IMHO: Probably each narrative has grains of truth, and a lot of "color". Just compare any given Cassius Dio story to a previous historian and you'll see he adds quite a bit to make it more interesting. There's another biblical thread where a poster says "which translation are you talking about?" ... and lists at least a dozen alternates, with some pretty significant differences. [I should track that down again and save it offline]

There's been some evidence that early people identified as "possibly Hebrew" were still polytheistic, and the switch to monotheism came gradually, rather than an overnight event. Not so much an 'Exodus', but a migration of a cultural group from Egypt to Judaea seems possible (it's not very far). Solomon seems to be a solid marker to draw lines from. "The Kingdom of David" is less substantial archeologically ... evidence points to a much less grand organization.

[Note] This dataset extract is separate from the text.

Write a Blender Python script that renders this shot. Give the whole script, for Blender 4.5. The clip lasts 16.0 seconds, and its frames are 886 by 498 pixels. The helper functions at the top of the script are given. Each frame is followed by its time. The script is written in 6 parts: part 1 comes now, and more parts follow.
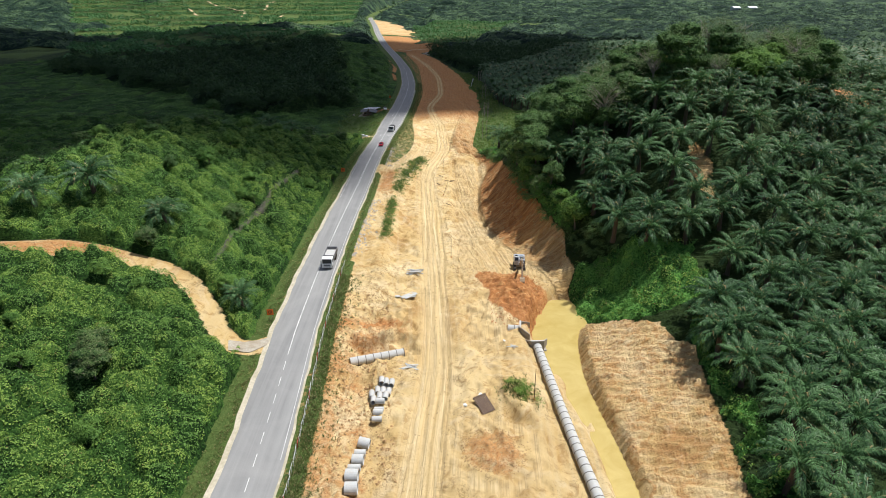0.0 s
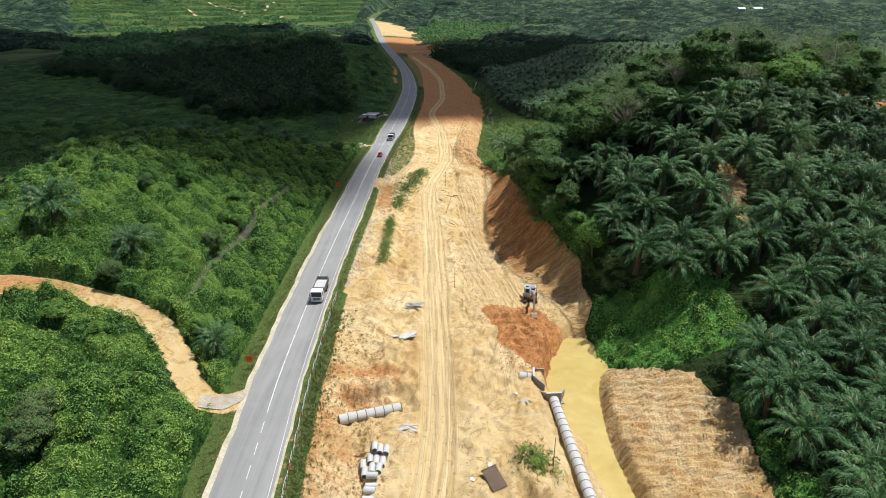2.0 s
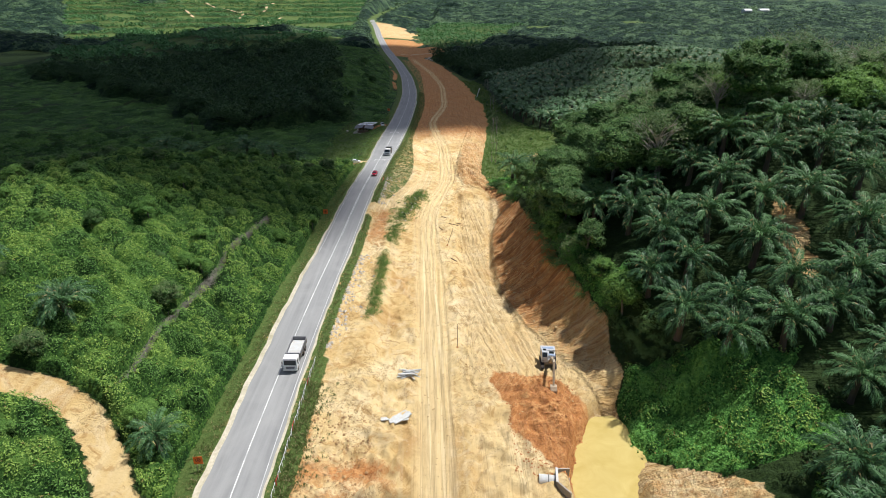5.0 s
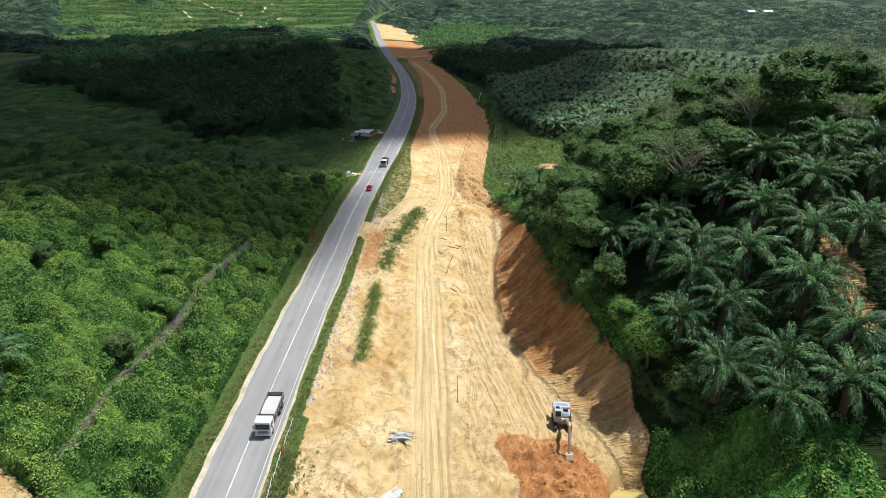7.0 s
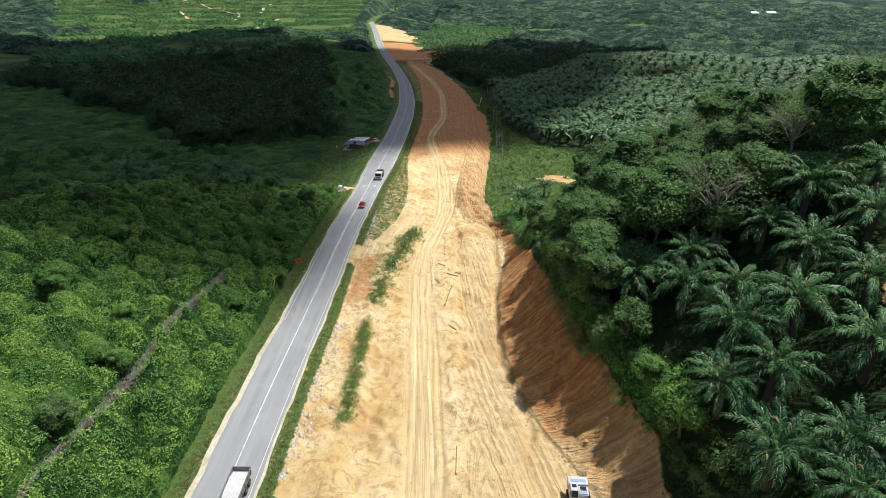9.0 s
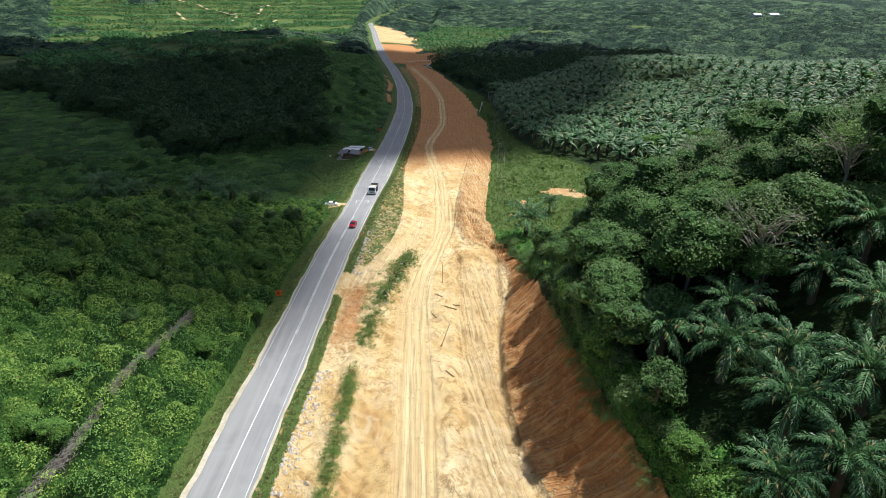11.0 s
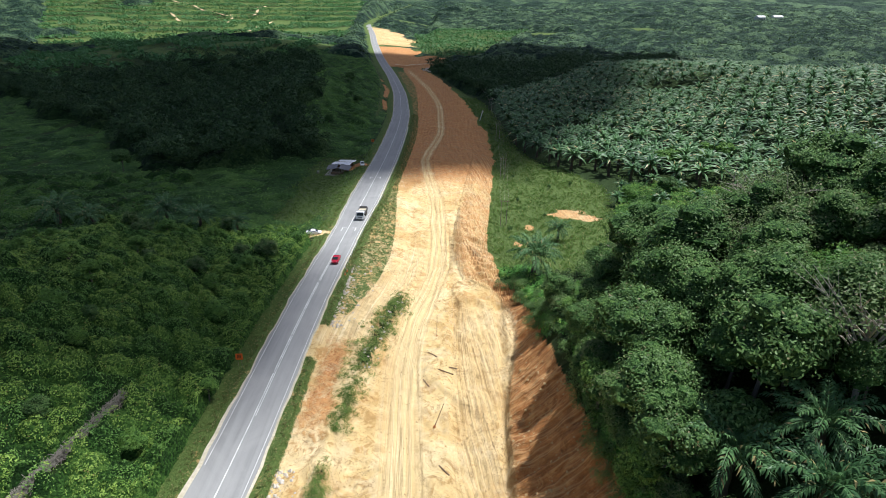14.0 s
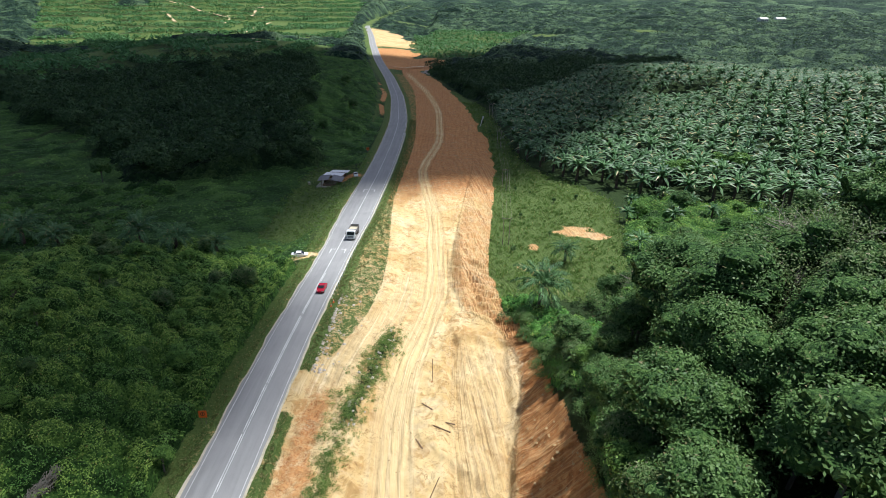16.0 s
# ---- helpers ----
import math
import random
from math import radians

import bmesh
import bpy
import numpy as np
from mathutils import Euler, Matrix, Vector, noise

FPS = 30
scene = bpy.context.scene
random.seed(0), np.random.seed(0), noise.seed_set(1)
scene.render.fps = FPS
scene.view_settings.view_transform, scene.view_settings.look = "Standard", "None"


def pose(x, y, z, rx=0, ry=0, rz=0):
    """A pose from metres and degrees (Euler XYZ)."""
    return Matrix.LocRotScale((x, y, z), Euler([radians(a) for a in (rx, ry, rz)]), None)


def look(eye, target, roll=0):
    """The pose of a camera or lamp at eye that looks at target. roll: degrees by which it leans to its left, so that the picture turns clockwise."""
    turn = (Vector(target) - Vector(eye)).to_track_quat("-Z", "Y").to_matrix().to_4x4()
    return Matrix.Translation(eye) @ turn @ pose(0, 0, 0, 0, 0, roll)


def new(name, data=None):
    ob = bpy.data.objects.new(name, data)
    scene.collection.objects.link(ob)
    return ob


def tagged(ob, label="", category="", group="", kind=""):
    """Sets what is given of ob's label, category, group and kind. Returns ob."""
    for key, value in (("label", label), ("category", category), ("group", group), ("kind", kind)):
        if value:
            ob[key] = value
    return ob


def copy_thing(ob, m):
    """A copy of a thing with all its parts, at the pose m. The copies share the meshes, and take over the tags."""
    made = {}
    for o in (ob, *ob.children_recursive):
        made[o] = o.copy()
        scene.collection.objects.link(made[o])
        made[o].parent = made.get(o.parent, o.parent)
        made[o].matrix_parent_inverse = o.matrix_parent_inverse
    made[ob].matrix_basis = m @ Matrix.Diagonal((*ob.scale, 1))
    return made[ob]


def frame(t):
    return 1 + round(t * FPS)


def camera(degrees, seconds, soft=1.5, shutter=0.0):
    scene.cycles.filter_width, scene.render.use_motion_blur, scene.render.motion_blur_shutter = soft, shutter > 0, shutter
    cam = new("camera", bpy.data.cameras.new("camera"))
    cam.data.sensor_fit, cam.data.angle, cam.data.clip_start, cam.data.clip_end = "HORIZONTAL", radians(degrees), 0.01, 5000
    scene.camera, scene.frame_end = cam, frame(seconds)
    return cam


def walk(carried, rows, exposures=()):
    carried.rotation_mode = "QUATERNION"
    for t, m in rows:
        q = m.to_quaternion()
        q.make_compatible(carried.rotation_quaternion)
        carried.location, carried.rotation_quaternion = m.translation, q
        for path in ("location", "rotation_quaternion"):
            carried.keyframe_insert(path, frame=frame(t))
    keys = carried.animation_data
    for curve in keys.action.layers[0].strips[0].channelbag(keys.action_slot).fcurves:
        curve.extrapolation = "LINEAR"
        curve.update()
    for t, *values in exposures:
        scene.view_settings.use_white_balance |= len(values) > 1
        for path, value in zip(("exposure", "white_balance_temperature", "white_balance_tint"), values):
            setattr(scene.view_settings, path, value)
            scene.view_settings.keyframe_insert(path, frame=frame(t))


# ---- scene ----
cam = camera(74.04, 16.0, soft=0.6)
# seconds, x, y, z in metres, then yaw, pitch, roll in degrees
ROWS = [
    (0.0, 0.00, 1.44, 60.99, -0.190, -24.081, -0.270),
    (1.0, -0.17, 8.99, 61.09, -0.105, -24.067, -0.292),
    (2.0, -0.27, 16.55, 61.20, -0.033, -24.051, -0.317),
    (3.0, -0.30, 24.12, 61.33, 0.025, -24.034, -0.344),
    (4.0, -0.28, 31.70, 61.47, 0.071, -24.015, -0.375),
    (5.0, -0.20, 39.27, 61.62, 0.106, -23.995, -0.408),
    (6.0, -0.08, 46.85, 61.77, 0.131, -23.973, -0.444),
    (7.0, 0.08, 54.42, 61.92, 0.147, -23.950, -0.482),
    (8.0, 0.27, 61.98, 62.06, 0.155, -23.925, -0.523),
    (9.0, 0.49, 69.53, 62.20, 0.155, -23.899, -0.567),
    (10.0, 0.73, 77.07, 62.32, 0.150, -23.871, -0.614),
    (11.0, 0.97, 84.58, 62.44, 0.140, -23.841, -0.663),
    (12.0, 1.23, 92.08, 62.53, 0.125, -23.810, -0.716),
    (13.0, 1.48, 99.54, 62.60, 0.108, -23.777, -0.770),
    (14.0, 1.73, 106.98, 62.64, 0.088, -23.743, -0.828),
    (15.0, 1.96, 114.38, 62.66, 0.067, -23.707, -0.888),
    (16.0, 2.17, 121.74, 62.64, 0.046, -23.670, -0.951),
]
walk(cam, [(t, pose(x, y, z, 0, 0, yaw) @ pose(0, 0, 0, 90 + pitch, 0, 0) @ pose(0, 0, 0, 0, 0, -roll)) for t, x, y, z, yaw, pitch, roll in ROWS],
     ((0.0, 0.02, 6400, 10), (4.0, 0.10, 6350, 10), (8.0, 0.16, 6300, 10), (16.0, 0.34, 6100, 10)))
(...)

I wonder if the "from Egypt" is a detail to add weight to the founding of a new culture. Likely, whenever it was that the Hebrews started forming an identity, Egypt was the greatest civilization in the world. The Hebrews come along and say "you guys got it all wrong", and leave to form a new culture. Doesn't this make them "superior" in their minds to the Egyptians? They understand everything Egypt has to offer, but it's "not good enough" so they start over? Notice I said "in their minds". Maybe they didn't start in Egypt AT ALL, but added that detail because the split from the greatest empire on earth added importance.

Compare: "We split with the Bhagwan Rajneesh and formed a new cult" with "We split from England and formed a new country."